“The great illusion of leadership is to think that man can be led out of the desert by someone who has never been there.”
Henri Nouwen, The Wounded Healer
It’s been a summer of changes. We’ve slept in four different time zones, moved to a zip code neither of us has lived in before, and begun the process of settling in to this year away from Germany. On top of that, I have laughed almost daily at the changing shape of my body (Or is it our body? What do you call it when you’re sharing one space with an ever-growing little person?), and seen fireflies for the first time, which I’d previously suspected were mythical, like dragons. Busy summer, indeed.
So, there are plenty of momentous transitions about which I could write here, but I’ll stick to one that is less momentous. This summer–for the first time in the last decade or so–I bought a pair of shorts.
I’m not talking about athletic shorts, which I’ll wear running (back when I went running) or hiking like everyone else. These are navy blue chinos (whatever that is), wear-around sorts of shorts. Normal shorts.
Being neither an expert in fashion nor a particularly body-image conscious person, I never gave much thought to “giving up” shorts. It wasn’t a decision, a plan. I simply stopped buying them. I had many excuses, but for the sake of brevity I’ll boil them down to the top two:
- There’s not a good context for me to wear shorts. I won’t wear them to school, where the length of shorts is a fierce debate, and after school it’s just not often that warm in Kandern. Shorts accomplish nothing that a skirt doesn’t do much better.
- I don’t like how I look in shorts. I didn’t spend much time thinking about this, except to reflect that I don’t love to showcase the space between my knees and my waist. So, no shorts.
Excuse 2, if I’m honest, was always louder than Excuse 1. I’m relatively accepting, if not downright complacent, about most parts of myself. Did it really matter if there was this one little part that I’d rather conceal? (For the record, I’d still argue that no, it didn’t matter. They’re just shorts.)
This all changed this summer, for a few reasons. First, we spent the end of June and the beginning of July in Virginia, where the +90˚ F heat and inexcusable humidity made cooler clothes a requirement, not something to be fussy about. My one pair of corduroy maternity pants weren’t going to cut it, and I was quickly growing out of my sundresses. So I bought some shorts. Maternity shorts, because second, being pregnant in summer has added a few extra degrees to the already hottest summer–on both East and West Coasts–that I can remember for a while.
The shorts are fine, and I feel fine wearing them. They’re not special–they’re still just shorts–but they’ve allowed me to stay cool in the humid South and the scorching West, and that’s plenty. Perhaps they look hilarious, but frankly my general roundness is pretty hilarious to begin with, so I’m not worried about it. I’m not sure that this relationship will last–me and shorts–but for now we’re OK. The shorts have reminded me, however, of something more important than shorts. (Remember, almost everything is more important than shorts.)

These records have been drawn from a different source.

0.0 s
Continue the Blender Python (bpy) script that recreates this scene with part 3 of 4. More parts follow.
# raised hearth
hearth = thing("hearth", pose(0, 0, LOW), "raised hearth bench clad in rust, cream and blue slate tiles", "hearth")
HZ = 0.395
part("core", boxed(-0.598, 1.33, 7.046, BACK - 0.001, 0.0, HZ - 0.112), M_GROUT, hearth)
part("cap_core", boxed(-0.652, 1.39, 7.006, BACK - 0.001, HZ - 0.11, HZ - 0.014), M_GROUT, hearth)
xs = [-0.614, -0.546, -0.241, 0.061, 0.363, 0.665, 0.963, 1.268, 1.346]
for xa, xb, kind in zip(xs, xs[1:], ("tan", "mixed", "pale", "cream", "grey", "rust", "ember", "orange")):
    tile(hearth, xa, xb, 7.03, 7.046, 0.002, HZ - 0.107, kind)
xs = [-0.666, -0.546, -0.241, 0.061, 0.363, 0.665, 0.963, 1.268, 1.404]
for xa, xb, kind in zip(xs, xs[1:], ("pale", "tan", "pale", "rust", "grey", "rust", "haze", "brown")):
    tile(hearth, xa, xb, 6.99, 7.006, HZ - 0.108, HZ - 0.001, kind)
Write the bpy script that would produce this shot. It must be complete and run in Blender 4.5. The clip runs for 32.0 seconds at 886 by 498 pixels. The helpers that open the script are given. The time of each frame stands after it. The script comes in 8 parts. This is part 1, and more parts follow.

We’re all walking around, I imagine, with places we’d like to hide more often than not. I’m no exception. I know there are topics I tiptoe around, times and places about which I simply don’t write or share, preferring to keep places of brokenness and selfishness to myself. I’ve lately been challenged recently by the honesty of friends, writing and speaking with candor about their journeys through transition, singleness and loss.
For me, it’s easy to tell amusing classroom stories, or to reflect on the nature of Christ-filled community. Trickier as a missionary, far removed from communities of family, friends and supporters, to share what God is teaching me in uncertainty or homesickness. Much harder still to reveal the maddening difference between how I so often behave and who I know Christ is calling me to be.
Wearing the shorts–something I tried with more dramatic martyrdom than I’m proud of–hasn’t been terrible. I’d wager that true vulnerability, whether here or within the communities I’m privileged to live, can be not only not terrible, but actually an open door for conversation, relationship and growth.
I am called to serve out of humility and compassion, showing love because at every turn I receive it from Christ. We’re not made for facades, but rather to be what author and theologian Henri Nouwen calls “wounded healers,” present with one another in the midst of transformation, not at the end of it. Because the transformation is ongoing, as Christ calls us to new challenges, new seasons, new homes. Some of which call for a new pair of shorts, and all of which call for the courage and compassion to be honest with those with whom I share in the journey.